With elementary steps determined to 1 kcal/mol, uncertainties in reaction paths can be resolved, removing ambiguity in mechanisms for the formation of successively larger precursors to soot formation. The ultimate goal is full characterization of the mechanism of soot formation, which will provide valuable insight on how to reduce a major pollution source.

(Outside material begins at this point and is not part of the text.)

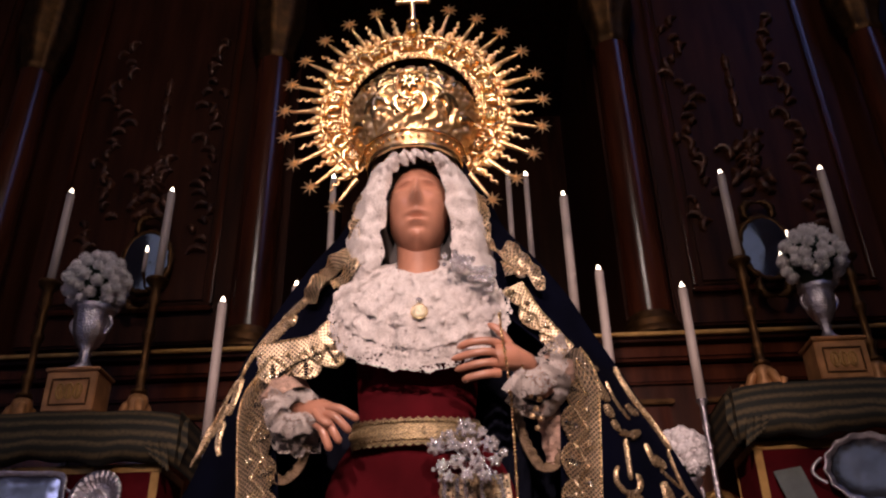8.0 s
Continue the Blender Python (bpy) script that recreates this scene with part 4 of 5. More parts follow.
cuff((-0.315, 1.50, 1.475), (-0.262, 1.425, 1.425), 0.034, 0.062, 1, "gathered cream lace cuff round the outstretched wrist")
cuff((0.262, 1.49, 1.485), (0.206, 1.395, 1.488), 0.034, 0.060, 4, "gathered cream lace cuff round the raised wrist")

def fall_of_lace(centre, y, a0, a1, r0, r1, seed, label):
    """A gathered frill that falls from the wrist in a fan."""
    ob = thing("lace_frill", (centre[0], y, centre[1]), label, "cuff", "lace frills")
    rows = []
    for k in range(13):
        q = k / 12
        row = []
        for j in range(91):
            u = j / 90
            a = radians(a0 + (a1 - a0) * u)
            r = r0 + (r1 - r0) * q * (1 + 0.05 * abs(math.sin(u * 28)) + 0.10 * math.sin(u * 5 + seed))
            row.append((centre[0] + r * math.cos(a), y - 0.018 * math.sin(q * 2.6) + 0.010 * q * math.sin(u * 34 + seed), centre[1] + r * math.sin(a)))
        rows.append(row)
    part("frill", grid(rows), LACE_FINE, ob)
    return ob


fall_of_lace((0.206, 1.512), 1.376, -135, 35, 0.022, 0.080, 2, "falling frill of cream lace at the raised wrist")
fall_of_lace((-0.272, 1.448), 1.408, 150, 325, 0.020, 0.068, 5, "falling frill of cream lace at the outstretched wrist")

# ---- crown and halo ----
CX, CY, CZ = -0.038, 1.47, 2.250
crown = thing("crown", (CX, CY, 2.09), "gilded openwork crown with a rayed halo of stars", "crown")
front = lambda x, z: CY


def polar(r, a, y=CY):
    return (CX + r * math.sin(a), y, CZ + 1.06 * r * math.cos(a))


# basket
def basket(q, a, out=0.0):
    r = 0.108 + 0.050 * math.sin(min(1.0, q) * 2.3) ** 1.1 - 0.075 * max(0, q - 0.6) ** 1.3 * 2.2 + out
    return (CX + 0.005 + r * math.sin(a), 1.455 - r * 0.95 * math.cos(a), 2.050 + 0.246 * q)


def chasing(q, a):
    """Relief hammered into the basket: leaves and bosses in rows."""
    if q < 0.14:
        return 0.0
    leaf = abs(math.sin(9 * a + 3 * math.sin(q * 16))) * 0.010 - 0.005 * abs(math.cos(18 * a)) * abs(math.sin(q * 24))
    return leaf * min(1, (q - 0.14) * 8) + 0.010 * noise.noise(Vector((math.sin(a) * 18, math.cos(a) * 18, q * 18)))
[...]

The figure shows domains of localization (or "basins" in topological terms) of pairs of electrons in C3H3 as they are reproduced by ELF. These domains are distinguished as core (C) or valence (V), and correspond to regions in real space where pairs of electrons are likely to be localized. The valence localization domains may correspond to bonds or regions where lone pairs or single electrons (in the case of radicals) may be found. Within this approach multicenter bonds are possible.

Publications

J. C. Grossman, W. A. Lester, Jr., and S. G. Louie, "Quantum Monte Carlo and density functional theory characterization of 2-cyclopentenone and 3-cyclopentenone formation from O(3P) + cyclopentadiene," J. Am. Chem. Soc. (in press).

J. C. Grossman, W. A. Lester, Jr., and S. G. Louie, "Cyclo-pentadiene stability: Quantum Monte Carlo, coupled cluster, and density functional theory determinations," Mol. Phys. 96, 629 (1999).

X. Krokidis, N. W. Moriarty, W. A. Lester, Jr., and M. Frenklach, "Propargyl radical: An electron localization function study," Chem. Phys. Letters (in press).